A Policy Built on Antisemitic Conspiracy Theory
The proposed office would fundamentally restructure the current Refugee and Migration Bureau within the State Department, transforming it from a provider of humanitarian assistance to a coordinator of mass deportation. The Office of Remigration would serve as the hub for “immigration issues and repatriation tracking,” coordinating with DHS on removals and what the administration euphemistically calls “voluntary return of migrants to their country of origin.”
But this office isn’t just about immigration – it’s the policy arm for the Great Replacement Theory, the same antisemitic conspiracy that motivated the 2018 Pittsburgh synagogue massacre and other terrorist attacks against targeted communities, including immigrants in El Paso, Texas.
Great Replacement Theory claims that political and financial elites – by which people are often referring to overly influential Jews, an antisemitic trope – are orchestrating white demographic replacement through immigration, flooding the country with people from elsewhere to corrode and degrade the true (white) nation. “Remigration” is the proposed “solution” to this imaginary threat.
The term was deliberately chosen by European far-right movements as a euphemism for ethnic cleansing. Austrian activist Martin Sellner and other extremists picked “remigration” to replace historically tainted words like “deportation” while advancing the same goals. Now this dangerous language has entered official US government policy.

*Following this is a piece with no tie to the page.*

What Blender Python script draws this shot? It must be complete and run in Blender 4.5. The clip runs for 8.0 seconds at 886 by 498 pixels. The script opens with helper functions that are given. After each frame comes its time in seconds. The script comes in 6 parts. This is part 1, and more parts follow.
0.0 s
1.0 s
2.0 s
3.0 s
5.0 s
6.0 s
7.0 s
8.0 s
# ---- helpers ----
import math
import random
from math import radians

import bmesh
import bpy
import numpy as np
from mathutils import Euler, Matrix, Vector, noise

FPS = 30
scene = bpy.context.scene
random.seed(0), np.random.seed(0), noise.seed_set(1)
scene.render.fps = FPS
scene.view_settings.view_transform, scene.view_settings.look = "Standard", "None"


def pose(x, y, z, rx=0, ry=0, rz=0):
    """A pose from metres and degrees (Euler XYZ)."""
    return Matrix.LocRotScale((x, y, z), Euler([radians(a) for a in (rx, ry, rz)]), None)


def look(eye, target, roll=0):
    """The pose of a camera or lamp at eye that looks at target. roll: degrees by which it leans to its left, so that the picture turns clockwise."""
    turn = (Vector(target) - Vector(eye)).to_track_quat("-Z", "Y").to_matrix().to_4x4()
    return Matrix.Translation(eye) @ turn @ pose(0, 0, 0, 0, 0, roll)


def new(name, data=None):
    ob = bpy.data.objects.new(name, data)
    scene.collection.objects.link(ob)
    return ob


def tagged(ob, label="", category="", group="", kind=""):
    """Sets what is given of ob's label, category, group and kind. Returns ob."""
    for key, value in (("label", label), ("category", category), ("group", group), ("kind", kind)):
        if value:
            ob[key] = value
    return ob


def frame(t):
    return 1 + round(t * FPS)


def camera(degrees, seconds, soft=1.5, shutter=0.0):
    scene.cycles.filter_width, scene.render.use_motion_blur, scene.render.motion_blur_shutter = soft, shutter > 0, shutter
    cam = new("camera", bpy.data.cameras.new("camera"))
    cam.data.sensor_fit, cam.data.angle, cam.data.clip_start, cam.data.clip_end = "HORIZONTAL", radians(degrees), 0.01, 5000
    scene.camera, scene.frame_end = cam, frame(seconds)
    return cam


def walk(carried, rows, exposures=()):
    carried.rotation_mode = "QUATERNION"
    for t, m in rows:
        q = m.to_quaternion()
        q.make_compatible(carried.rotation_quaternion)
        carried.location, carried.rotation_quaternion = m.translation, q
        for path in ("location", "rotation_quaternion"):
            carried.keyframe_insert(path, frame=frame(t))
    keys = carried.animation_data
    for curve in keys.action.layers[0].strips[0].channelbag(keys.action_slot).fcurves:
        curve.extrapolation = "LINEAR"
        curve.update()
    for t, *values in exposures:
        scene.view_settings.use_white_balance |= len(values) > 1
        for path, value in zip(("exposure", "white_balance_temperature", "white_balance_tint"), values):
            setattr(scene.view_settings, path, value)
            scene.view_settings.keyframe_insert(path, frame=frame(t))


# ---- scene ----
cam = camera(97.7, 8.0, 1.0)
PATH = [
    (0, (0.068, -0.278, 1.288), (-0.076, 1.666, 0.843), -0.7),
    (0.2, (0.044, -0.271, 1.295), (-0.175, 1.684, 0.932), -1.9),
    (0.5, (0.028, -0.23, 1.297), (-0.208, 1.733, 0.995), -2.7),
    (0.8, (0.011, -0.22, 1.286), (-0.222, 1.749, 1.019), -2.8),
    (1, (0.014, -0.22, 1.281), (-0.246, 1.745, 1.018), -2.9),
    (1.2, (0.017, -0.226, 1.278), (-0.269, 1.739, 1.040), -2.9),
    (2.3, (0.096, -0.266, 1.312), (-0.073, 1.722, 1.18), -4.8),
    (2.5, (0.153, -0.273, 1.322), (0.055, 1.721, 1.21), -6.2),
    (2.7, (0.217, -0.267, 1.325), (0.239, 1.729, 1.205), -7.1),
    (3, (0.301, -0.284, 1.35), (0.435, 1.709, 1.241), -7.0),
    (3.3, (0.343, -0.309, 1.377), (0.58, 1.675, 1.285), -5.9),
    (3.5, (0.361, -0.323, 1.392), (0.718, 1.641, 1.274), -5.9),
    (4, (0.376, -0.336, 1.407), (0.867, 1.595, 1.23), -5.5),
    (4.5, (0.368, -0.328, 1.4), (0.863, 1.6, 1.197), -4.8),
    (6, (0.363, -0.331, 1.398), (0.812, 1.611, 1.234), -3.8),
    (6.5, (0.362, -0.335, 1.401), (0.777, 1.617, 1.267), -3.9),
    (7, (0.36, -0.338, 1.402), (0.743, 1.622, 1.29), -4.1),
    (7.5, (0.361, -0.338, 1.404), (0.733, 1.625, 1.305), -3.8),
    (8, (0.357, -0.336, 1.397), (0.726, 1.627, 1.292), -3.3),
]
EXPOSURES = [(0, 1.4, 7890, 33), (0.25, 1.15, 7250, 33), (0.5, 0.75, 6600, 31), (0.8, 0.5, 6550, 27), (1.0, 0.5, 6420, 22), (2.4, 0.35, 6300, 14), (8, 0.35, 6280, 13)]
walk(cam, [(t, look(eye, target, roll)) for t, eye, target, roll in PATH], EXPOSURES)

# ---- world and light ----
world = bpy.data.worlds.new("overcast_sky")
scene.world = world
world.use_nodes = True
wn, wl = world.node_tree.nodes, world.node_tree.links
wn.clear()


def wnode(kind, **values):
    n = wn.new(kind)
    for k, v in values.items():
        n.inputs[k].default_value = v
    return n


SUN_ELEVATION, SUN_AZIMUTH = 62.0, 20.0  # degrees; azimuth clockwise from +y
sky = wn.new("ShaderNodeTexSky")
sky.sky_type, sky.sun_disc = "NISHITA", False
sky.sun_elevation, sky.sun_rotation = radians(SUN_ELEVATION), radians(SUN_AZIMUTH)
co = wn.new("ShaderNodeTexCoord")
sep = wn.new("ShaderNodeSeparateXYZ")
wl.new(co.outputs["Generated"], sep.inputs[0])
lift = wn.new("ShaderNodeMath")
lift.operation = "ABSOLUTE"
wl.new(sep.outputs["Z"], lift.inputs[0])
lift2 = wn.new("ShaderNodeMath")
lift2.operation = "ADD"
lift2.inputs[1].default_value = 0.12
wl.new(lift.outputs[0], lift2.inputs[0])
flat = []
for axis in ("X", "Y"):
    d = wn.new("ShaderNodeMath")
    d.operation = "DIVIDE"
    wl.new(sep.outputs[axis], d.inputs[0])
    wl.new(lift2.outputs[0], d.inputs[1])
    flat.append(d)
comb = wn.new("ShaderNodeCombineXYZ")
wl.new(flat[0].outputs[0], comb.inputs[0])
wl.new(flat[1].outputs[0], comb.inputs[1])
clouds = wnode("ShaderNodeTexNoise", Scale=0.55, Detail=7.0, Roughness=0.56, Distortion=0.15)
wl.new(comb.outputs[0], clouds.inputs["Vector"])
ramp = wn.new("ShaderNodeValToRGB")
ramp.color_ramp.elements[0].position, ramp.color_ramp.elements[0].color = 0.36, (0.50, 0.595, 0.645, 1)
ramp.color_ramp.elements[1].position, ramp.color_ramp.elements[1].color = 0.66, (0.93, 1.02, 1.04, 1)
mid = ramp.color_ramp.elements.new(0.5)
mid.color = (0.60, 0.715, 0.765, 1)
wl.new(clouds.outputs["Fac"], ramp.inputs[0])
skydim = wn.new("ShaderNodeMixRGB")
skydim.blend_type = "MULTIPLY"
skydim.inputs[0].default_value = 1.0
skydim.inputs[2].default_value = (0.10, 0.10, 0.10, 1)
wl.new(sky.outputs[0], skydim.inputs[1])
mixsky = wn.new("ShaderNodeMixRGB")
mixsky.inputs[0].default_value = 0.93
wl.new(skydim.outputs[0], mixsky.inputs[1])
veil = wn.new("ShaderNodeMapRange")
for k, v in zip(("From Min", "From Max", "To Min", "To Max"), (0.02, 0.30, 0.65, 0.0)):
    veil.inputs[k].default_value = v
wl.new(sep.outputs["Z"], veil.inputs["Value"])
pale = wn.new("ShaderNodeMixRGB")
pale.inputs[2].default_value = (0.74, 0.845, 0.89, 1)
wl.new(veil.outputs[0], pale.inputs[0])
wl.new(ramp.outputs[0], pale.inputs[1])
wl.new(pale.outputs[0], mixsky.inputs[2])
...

When government agencies adopt white supremacist terminology, they legitimize extremist language and concepts and create precedents for even worse measures. And as we have seen from the administration’s approach to deportations and legal status, the scope of “remigration” extends beyond undocumented immigrants to include lawful permanent residents and – likely at some point soon – naturalized or US-born citizens deemed insufficiently ‘assimilated.’
Project Esther’s Weaponization Playbook
All of this connects directly to Project Esther – a Heritage Foundation blueprint that exploits Jewish fears to advance authoritarian policies. Published without input from Jewish community leaders, it claims there’s a “highly organized, global Hamas Support Network” of activists and nonprofits, demonizes diversity initiatives as antisemitic threats, and dismisses the Biden administration’s comprehensive antisemitism strategy as “progressive left obsessions.” Most telling? It deliberately ignores right-wing antisemitism while redirecting attention toward civil society and Palestinian advocacy groups.
The administration is already implementing this blueprint. US Citizenship and Immigration Services now uses the International Holocaust Remembrance Alliance definition of antisemitism, which includes examples that risk conflating antisemitism and anti-Zionism, to screen social media for deportation grounds, revoking over 500 student visas. As Project Esther recommended, the administration is using allegations of antisemitism as a reason to strip visas from legal residents who speak out on pro-Palestinian issues – but notably denies any connection between right-wing extremism and antisemitism. The Office of Remigration advances this strategy: Project Esther creates the framework for targeting communities; the Office provides the machinery for their removal.
A Dangerous Pattern
International trends where far-right parties have mainstreamed similar concepts present cause for concern, but the historical precedents are even more troubling. The Nazi regime began with policies of forced emigration and population management in the 1930s before escalating to genocide. Soviet deportations of “undesirable” populations, apartheid South Africa’s forced removals, and other authoritarian regimes have all used similar administrative structures, creating dedicated offices for population management that initially targeted specific groups before expanding their scope.
The proposed office would fundamentally transform the Bureau of Population, Refugees, and Migration from humanitarian assistance to deportation coordination. Modern democracies don’t have dedicated offices devoted to coerced migration. Creating an office explicitly for “remigration” using far-right terminology represents a shift toward policies of mass deportation that could ultimately rise to being considered crimes against humanity should coercive violence escalate.
The Silence That Enables Extremism
Perhaps most troubling is how this has advanced with minimal scrutiny from both media and established institutions. Media Matters found that major newspapers failed to cover the announcement despite its significance. But it’s not just journalists – legacy Jewish organizations, which should be sounding the alarm about policies rooted in antisemitic conspiracy theories, have remained largely silent about the Office of Remigration’s connections to white supremacist ideology. This institutional silence creates space for dangerous policies to take root.
Time for Action
Congress, Jewish leaders, and communities across the country must reject the Office of Remigration and call it out for what it is: a new governmental office aiming to promote mass deportation rooted in white supremacist ideology. Every elected official who claims to oppose antisemitism should denounce this proposal – and refuse to fund the Office in this hideously warped form. There should be no debate about whether terminology borrowed from European neo-Nazis belongs in American government. Jewish institutions that have remained silent must find their voices now.
Congress must reject the creation of this office before July 1, or the language of ethnic cleansing will become the vocabulary of American governance.